12 Eylül referandumuyla kabul edilen anayasa paketi de yargıda standartları yükselttiği belirtilerek övüldü. Raporda yeni anayasa dair de şu çağrı yapıldı: “Yeni anayasa, demokrasi, hukukun üstünlüğü, insan hakları ve azınlık haklarına saygıyı güvence altına alan kurumların istikrarını güçlendirecek ve aralarında Kürt meselesinin de bulunduğu köklü sorunların çözülmesini sağlayacaktır. Hükümet ve muhalefet, özgürlükleri merkezine alan yeni anayasa için çalışma konusunda taahhütte bulundular.
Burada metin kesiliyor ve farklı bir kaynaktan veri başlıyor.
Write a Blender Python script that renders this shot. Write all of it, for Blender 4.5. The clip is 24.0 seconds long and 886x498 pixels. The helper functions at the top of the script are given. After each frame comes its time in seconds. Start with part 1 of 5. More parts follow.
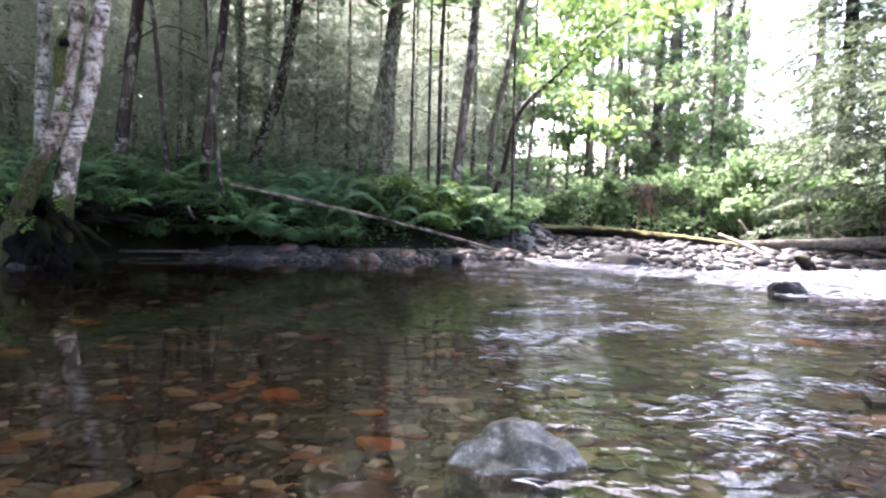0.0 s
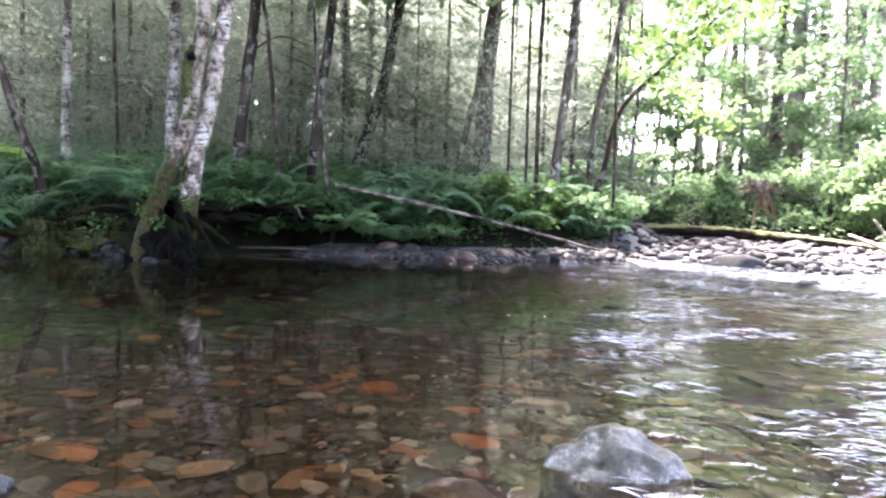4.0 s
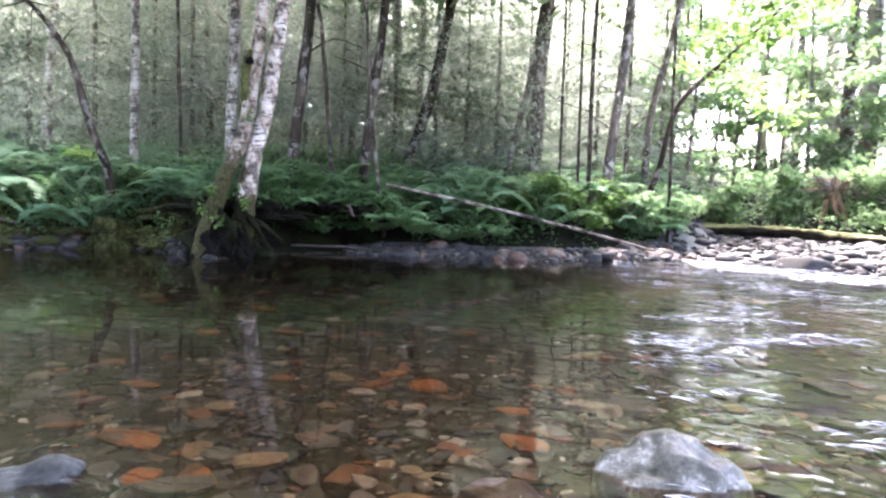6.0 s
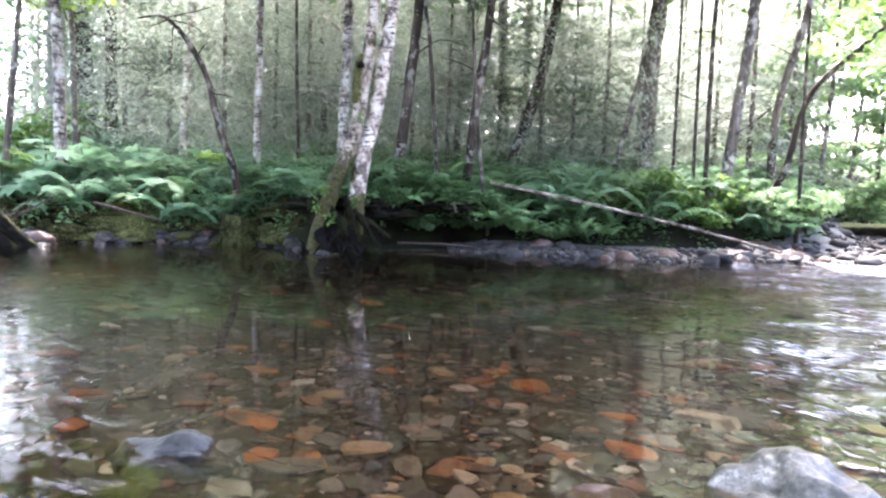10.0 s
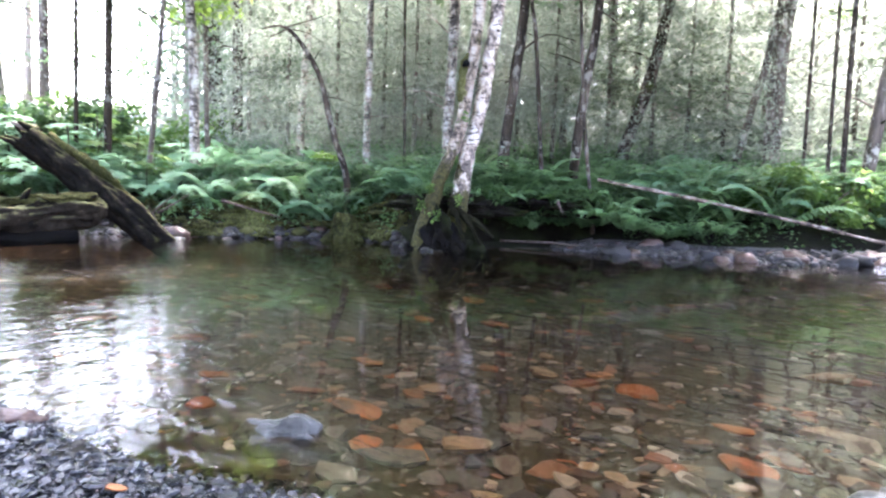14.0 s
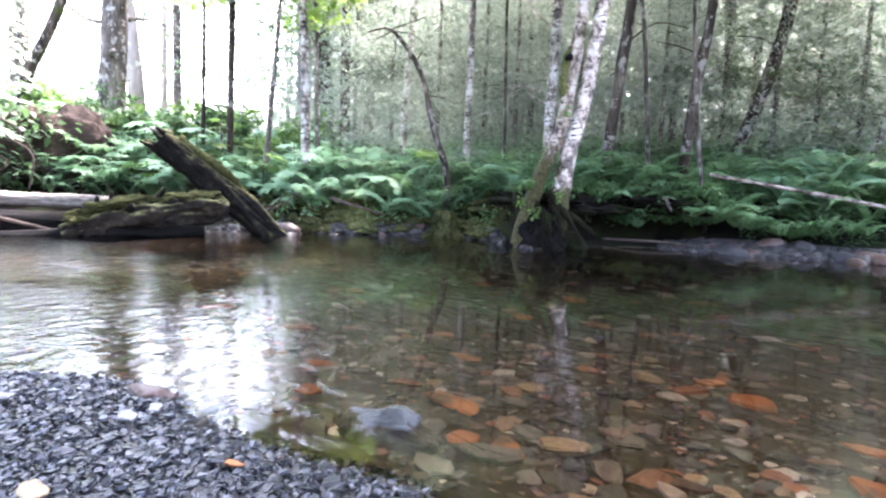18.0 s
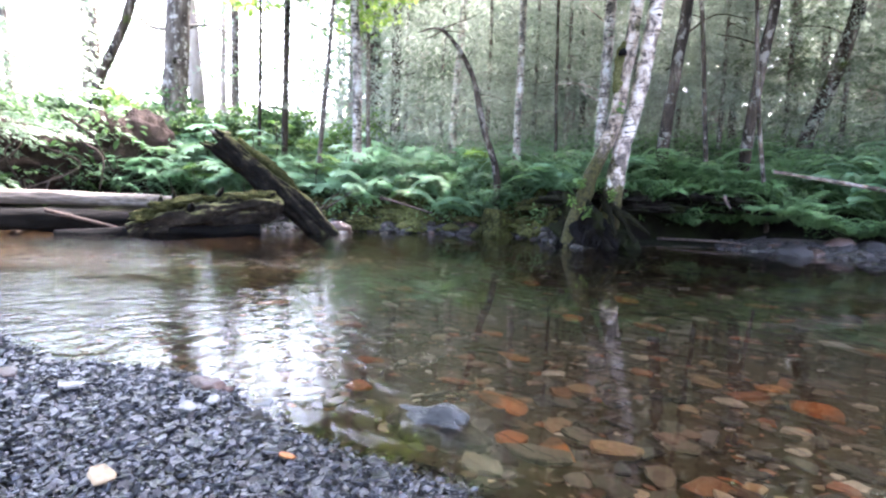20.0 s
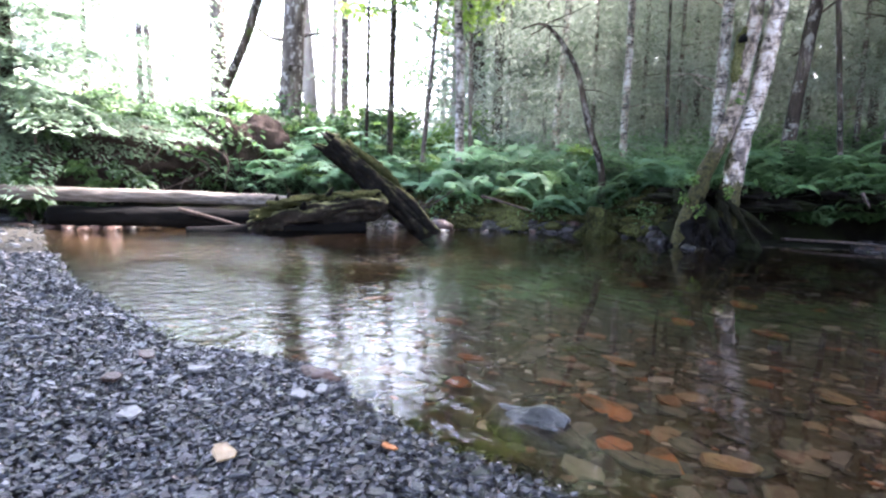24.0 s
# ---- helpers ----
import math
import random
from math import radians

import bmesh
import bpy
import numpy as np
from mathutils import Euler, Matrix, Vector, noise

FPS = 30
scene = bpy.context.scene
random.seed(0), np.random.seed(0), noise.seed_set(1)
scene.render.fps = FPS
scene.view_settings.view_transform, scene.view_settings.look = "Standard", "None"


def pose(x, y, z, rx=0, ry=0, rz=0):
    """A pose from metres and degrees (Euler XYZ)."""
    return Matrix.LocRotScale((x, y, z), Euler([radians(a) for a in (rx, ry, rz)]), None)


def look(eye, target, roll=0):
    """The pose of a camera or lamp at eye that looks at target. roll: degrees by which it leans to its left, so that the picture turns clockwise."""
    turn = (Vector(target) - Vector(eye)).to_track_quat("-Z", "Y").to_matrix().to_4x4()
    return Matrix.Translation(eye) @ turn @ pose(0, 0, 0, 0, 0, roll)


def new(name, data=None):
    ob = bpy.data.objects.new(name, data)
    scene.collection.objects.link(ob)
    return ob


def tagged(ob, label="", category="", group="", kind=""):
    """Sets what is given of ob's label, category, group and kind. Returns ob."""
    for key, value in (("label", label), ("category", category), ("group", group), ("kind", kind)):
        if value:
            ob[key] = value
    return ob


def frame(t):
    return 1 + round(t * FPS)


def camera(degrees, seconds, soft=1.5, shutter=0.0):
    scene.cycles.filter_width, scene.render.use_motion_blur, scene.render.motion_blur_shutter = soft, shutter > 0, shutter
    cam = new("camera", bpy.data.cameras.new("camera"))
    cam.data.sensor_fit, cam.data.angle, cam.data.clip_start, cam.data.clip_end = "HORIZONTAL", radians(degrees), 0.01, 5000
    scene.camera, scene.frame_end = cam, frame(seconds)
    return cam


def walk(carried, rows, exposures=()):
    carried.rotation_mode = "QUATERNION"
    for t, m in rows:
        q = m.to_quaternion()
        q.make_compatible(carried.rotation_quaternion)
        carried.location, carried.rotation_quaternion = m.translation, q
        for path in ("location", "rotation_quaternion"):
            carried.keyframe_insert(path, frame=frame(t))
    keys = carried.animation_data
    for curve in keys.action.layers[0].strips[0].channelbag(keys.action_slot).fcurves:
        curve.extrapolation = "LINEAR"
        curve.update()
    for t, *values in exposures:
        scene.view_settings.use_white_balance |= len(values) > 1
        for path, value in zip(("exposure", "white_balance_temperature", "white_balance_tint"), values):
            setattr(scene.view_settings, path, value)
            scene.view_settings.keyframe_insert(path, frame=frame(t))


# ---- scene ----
# ---- camera: one slow pan to the left from a low tripod on the gravel ----
EYE_Z = 0.55
PAN = [  # seconds, pitch, roll, yaw
    (0, -2.90, -1.60, -0.08), (1, -3.00, -1.63, 2.38), (2, -3.07, -1.65, 4.75), (4.5, -3.33, -1.65, 10.79),
    (5, -3.38, -1.67, 12.09), (6, -3.50, -1.69, 14.47), (7, -3.60, -1.72, 17.06), (8, -3.73, -1.74, 19.54),
    (9, -3.84, -1.70, 22.12), (10, -3.99, -1.70, 24.72), (10.5, -4.06, -1.71, 25.97), (12.5, -4.32, -1.71, 31.08),
    (13, -4.39, -1.75, 32.36), (14, -4.51, -1.73, 34.91), (15, -4.65, -1.72, 37.38), (16, -4.78, -1.68, 39.86),
    (17, -4.93, -1.64, 42.29), (18, -5.08, -1.61, 44.74), (18.5, -5.14, -1.55, 45.93), (20.5, -5.38, -1.41, 50.84),
    (21, -5.44, -1.37, 52.05), (22, -5.54, -1.27, 54.55), (23, -5.63, -1.18, 56.97), (24, -5.69, -1.10, 59.61),
]
EXPO = 5.35
cam = camera(75.0, 24.0, soft=2.4)
walk(cam, [(t, pose(0, 0, EYE_Z, 90 + p, r, y)) for t, p, r, y in PAN],
     exposures=[(0, EXPO - 1.25, 6250, 26), (2.5, EXPO - 0.90, 6250, 26), (5, EXPO - 0.52, 6250, 26), (8, EXPO - 0.36, 6200, 26), (13, EXPO - 0.02, 6120, 26), (18, EXPO - 0.02, 6050, 26), (21, EXPO - 0.29, 6020, 26), (24, EXPO - 0.60, 6000, 26)])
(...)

Anayasanın hazırlanması sürecinde tüm siyasi partiler ve sivil toplum dahil en geniş istişarelerin gerçekleştirilmesinin güvence altına alınmasına azami dikkat edilmelidir.”

Darbe davaları

Raporda Ergenekon davası ve darbe planlarına yönelik soruşturmaların önemi “Türkiye açısından demokrasiye karşı işlendiği iddia edilen suçlara ışık tutmak ve hukukun üstünlüğüyle demokratik kurumların uygun işleyişine güveni artırmak için fırsat kalmaya devam ettiği” cümlesiyle ifade edildi. Söz konusu soruşturmaların yürütülmesi noktasında ise, savunma hakkının riske edildiği, savcıların ve mahkemelerin kamuoyunu bilgilendirme mekanizmalarına sahip olmadığı gibi sorunlar nedeniyle kamuoyunda süren davaların meşruiyetiyle ilgili endişelere neden olduğu eleştirilerine yer verildi.

Akdeniz için Lahey iması

Belgede isim verilmeden Doğu Akdeniz’deki enerji geriliminde Uluslararası Adalet Divanı’nın çözüm kapısı olabileceği belirtildi. Tavsiyeler bölümünde “AB Komisyonu, ilgili taraflara anlaşmazlıklarını daha önce oluşturulmuş ilkelere dayalı olarak çözmeleri ve gerekirse bu sorunları Uluslararası Adalet Divanı’na götürmeleri çağrısı yapıyor” denildi.
 

Basın özgürlüğü ve Atatürk

Raporda gazetecilerin hapse atılmasının ve Ergenekon soruşturması kapsamında yayımlanmamış bir kitap taslağına el konulmasının endişe verici olduğu belirtilerek “Türkiye’de ceza yasaları ifade özgürlüğünü orantısız şekilde kısıtlamaya açık. Basın kanunu ve Atatürk’ü koruma kanunu da ifade özgürlüğünü kısıtlamada kullanılıyor” ifadeleri kullanıldı. TCK’nın 125, 214, 215, 216, 220, 226, 285, 288, 314 ve 318’inci maddeleriyle Terörle Mücadele Kanunu’nun 6’ncı ve 7’nci maddelerinin değiştirilmesi talep edildi. Basına yüksek para cezaları da eleştirildi.
 

Abdullah Gül’e övgü

AB Komisyonu’nun raporunda Cumhurbaşkanı Abdullah Gül’den ve AB Bakanı ve Başmüzakereci Egemen Bağış’tan da övgü ile söz edildi. Gül’ün ülkedeki belirgin kutuplaşma atmosferinde “uzlaştırıcı rolünü sürdürmesi” ve Türkiye’ nin gündemindeki bazı kilit meseleleri “yapıcı açıklamalar ve müdahalelerde çözdüğü” kayda geçirildi. Raporda Cumhurbaşkanının görev süresiyle ilgili belirsizliğin sürdüğü bilgisi de unutulmadı. 12 Haziran seçimlerinin ardından ilk kez müstakil yapıda AB Bakanlığı oluşturulması ve hükümetten gelen AB katılım sürecine bağlılık yönündeki açıklamaların Türkiye’nin AB kararlılığını teyit ettiği kaydedilen raporda, AB Bakanı ve Başmüzakereci Egemen Bağış da “bakanlıklar arası çalışmaları daha etkin hale getirmek ve sivil toplumu sürece dahil etmek için çaba göstermesi” nedeniyle övüldü.